Arguments about the impact of a minimum-wage increase are as old as the wage itself.
Now, those debates are being rekindled in Washington, with the state’s minimum wage scheduled to increase to $13.50 an hour on Jan. 1. Advocates say workers will have more money to spend, boosting their financial stability and, in turn, the economy. Critics claim that increasing salaries for some workers will lead to businesses reducing hours or workforce, or perhaps closing their doors.
In the process, Washington is serving as a petri dish for the important experiment of sharply raising the minimum wage. In 2014, the Seattle City Council passed an ordinance to phase in a $15 wage floor by 2021. In 2016, voters statewide passed Initiative 1433, phasing in increases that after next year will be tied to cost-of-living increases.
At a glance, it is difficult to see negative impacts from Washington’s increases in recent years.
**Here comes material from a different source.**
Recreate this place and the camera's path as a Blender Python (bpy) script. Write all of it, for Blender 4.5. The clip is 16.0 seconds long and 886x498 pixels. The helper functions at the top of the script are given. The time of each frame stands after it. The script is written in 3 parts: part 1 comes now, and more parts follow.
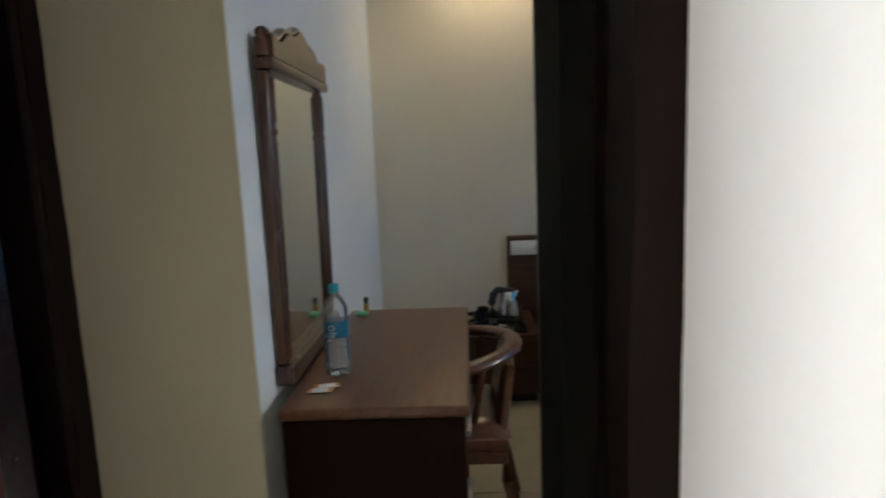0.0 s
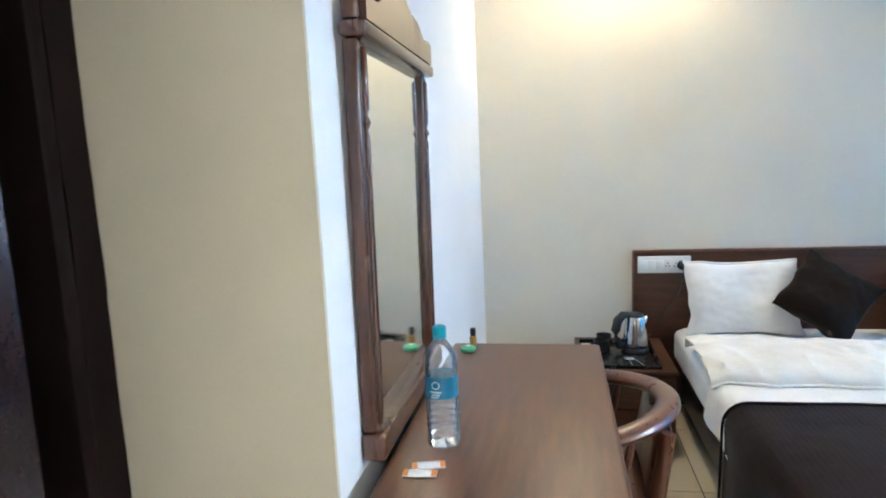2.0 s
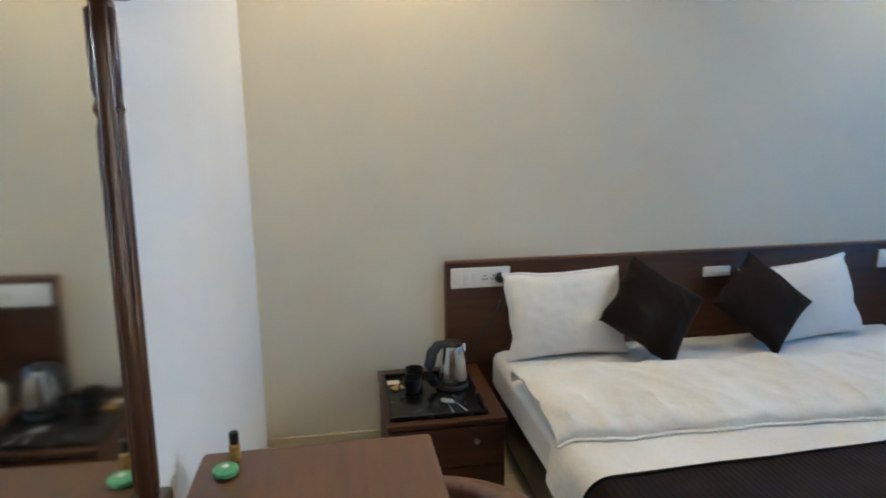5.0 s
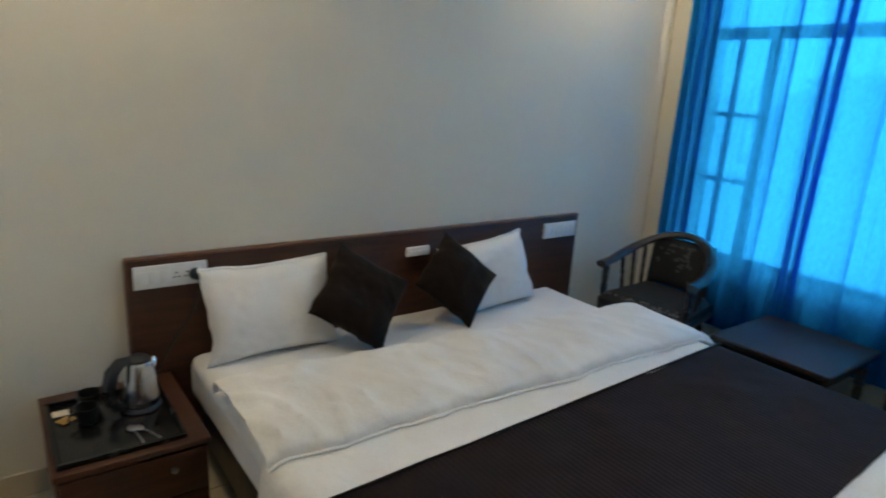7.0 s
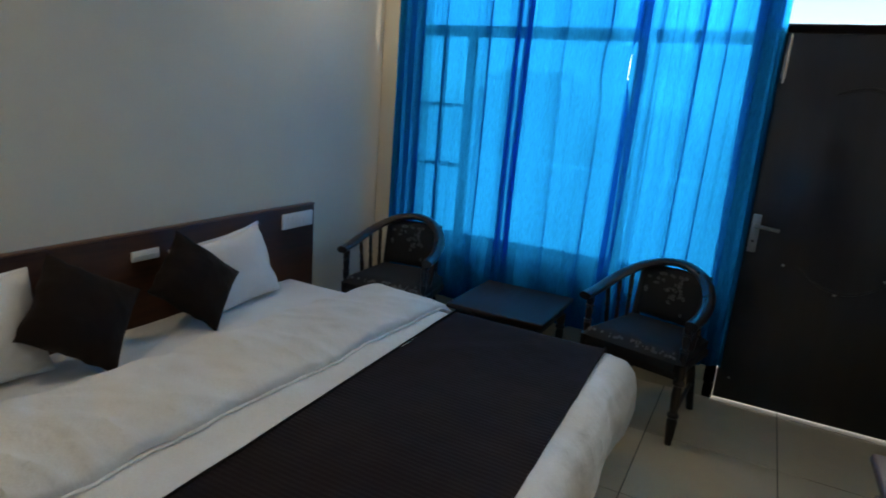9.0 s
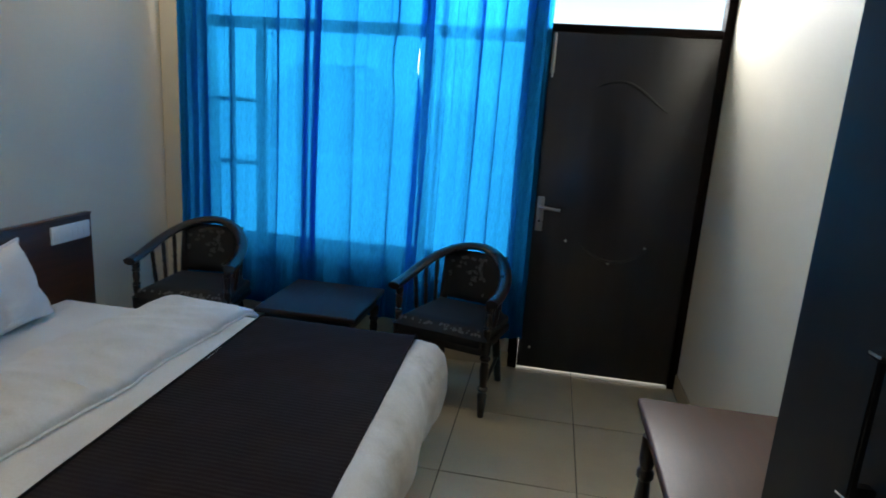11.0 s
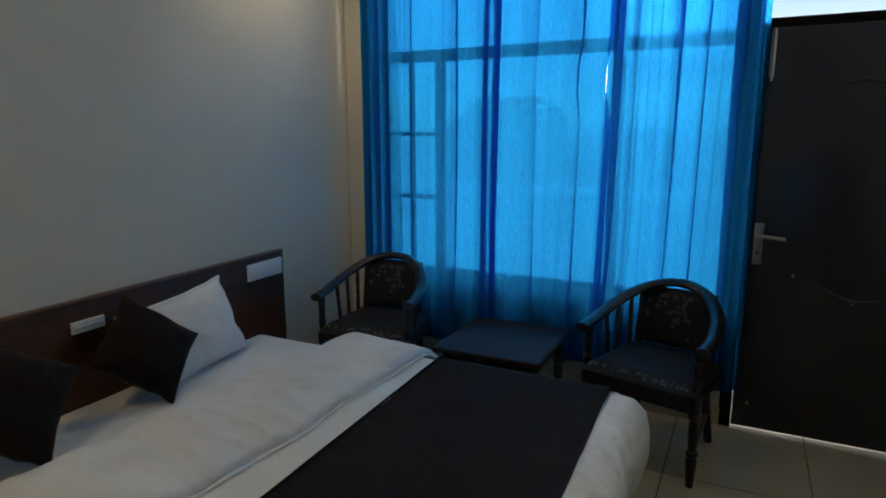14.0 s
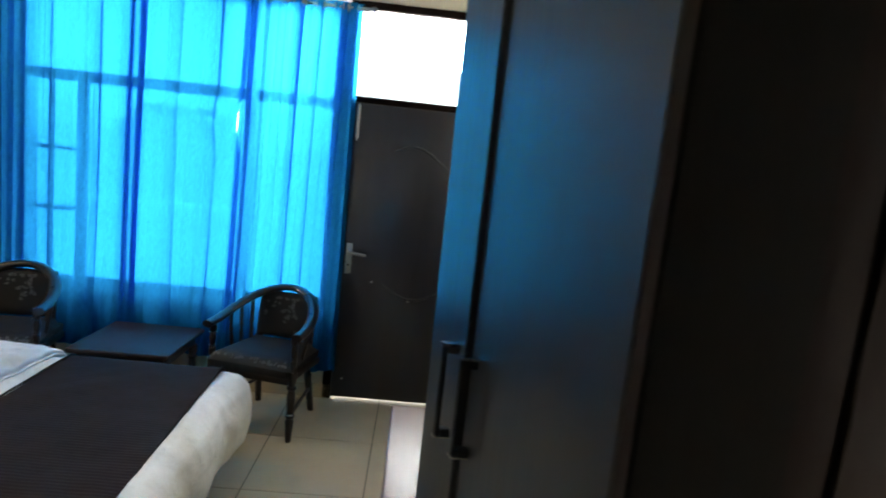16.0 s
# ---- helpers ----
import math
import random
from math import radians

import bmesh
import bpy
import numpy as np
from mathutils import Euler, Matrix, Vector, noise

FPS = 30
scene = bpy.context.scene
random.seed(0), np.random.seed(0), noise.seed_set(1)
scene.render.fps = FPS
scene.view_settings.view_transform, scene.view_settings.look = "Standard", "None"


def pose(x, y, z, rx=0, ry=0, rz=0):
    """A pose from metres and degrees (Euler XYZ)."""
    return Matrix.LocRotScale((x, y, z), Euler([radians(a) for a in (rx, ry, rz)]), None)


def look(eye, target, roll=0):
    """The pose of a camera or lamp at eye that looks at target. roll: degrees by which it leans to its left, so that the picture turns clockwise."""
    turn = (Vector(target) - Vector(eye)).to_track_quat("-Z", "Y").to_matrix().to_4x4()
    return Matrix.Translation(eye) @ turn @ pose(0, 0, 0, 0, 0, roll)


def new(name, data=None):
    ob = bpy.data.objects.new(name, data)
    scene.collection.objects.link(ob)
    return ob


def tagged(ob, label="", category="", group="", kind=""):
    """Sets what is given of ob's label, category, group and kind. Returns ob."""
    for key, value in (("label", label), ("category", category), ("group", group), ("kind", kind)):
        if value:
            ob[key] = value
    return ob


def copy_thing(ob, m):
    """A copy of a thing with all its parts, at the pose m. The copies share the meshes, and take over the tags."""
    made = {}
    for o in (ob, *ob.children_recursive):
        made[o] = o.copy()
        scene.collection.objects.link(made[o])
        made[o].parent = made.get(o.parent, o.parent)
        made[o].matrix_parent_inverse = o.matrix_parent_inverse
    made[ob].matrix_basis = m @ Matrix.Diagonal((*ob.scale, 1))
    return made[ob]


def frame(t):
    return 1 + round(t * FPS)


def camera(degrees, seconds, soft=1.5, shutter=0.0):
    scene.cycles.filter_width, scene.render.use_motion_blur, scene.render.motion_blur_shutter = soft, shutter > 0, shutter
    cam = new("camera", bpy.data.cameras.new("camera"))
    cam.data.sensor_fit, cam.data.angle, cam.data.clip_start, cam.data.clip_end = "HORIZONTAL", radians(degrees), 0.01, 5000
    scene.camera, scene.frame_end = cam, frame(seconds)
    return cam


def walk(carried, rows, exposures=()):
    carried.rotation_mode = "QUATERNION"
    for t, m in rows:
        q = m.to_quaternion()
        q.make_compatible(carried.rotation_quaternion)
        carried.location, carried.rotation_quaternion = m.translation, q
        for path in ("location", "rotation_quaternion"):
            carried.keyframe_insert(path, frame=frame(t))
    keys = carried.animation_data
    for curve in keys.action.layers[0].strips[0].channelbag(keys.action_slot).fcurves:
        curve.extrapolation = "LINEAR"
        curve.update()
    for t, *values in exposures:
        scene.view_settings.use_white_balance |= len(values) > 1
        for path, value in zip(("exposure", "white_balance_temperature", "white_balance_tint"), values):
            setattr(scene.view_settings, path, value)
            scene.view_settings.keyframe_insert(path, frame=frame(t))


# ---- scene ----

Despite sky-is-falling proclamations from critics, the state routinely is ranked by experts as having one of the best economies in the country, despite typically having the highest minimum wage.
That leads to questions about the difference between causation and correlation, which is why an ongoing study from the University of Washington is so important. Since Seattle started implementing sharp annual increases in minimum wage, researchers have been keeping a close eye on the impacts. Last year, they reported that increases are, indeed, increasing pay for low-level workers but have led to a slight reduction in employment numbers.
Earlier this year, they released a report about the impact on child care facilities, finding that an increasing minimum wage had, in most cases, resulted in a reduction of hours for workers and/or an increase in tuition. In a separate report, researchers looked at the impact on grocery prices as a result of minimum-wage boosts and found no significant evidence of price increases.
As with most things that impact the economy, there is much more gray area than is claimed by advocates on either side. Most important, the University of Washington study is planned to continue for several years, providing an in-depth examination of how the minimum wage impacts the economy through both booms and busts.
While Washington has been among the national leaders in providing a robust minimum wage, attention is lacking at the national level. The federal minimum wage has been $7.25 an hour since July 2009, and several states — particularly in the Midwest and the South — have declined to raise their state minimum above that amount. While inflation has been relatively low over the past decade, that $7.25 an hour continues to decline in purchasing power each year.
Washington’s annual increases to the minimum wage have presented a reasonable approach to the issue. Employers have had time to prepare for incremental increases — in the case of the January increase to $13.50, they have had three years. They also have had time to balance how best to offset the increases by passing costs along to consumers, reducing hours for workers or adopting another strategy.
It is not difficult to find studies about the impact of a minimum-wage increase that reach conflicting conclusions. Some find that it leads to a decrease in employment numbers; others find the opposite.
But the state of Washington’s economy makes it difficult to believe that aggressive wage increases have had a deleterious impact on the state’s economy.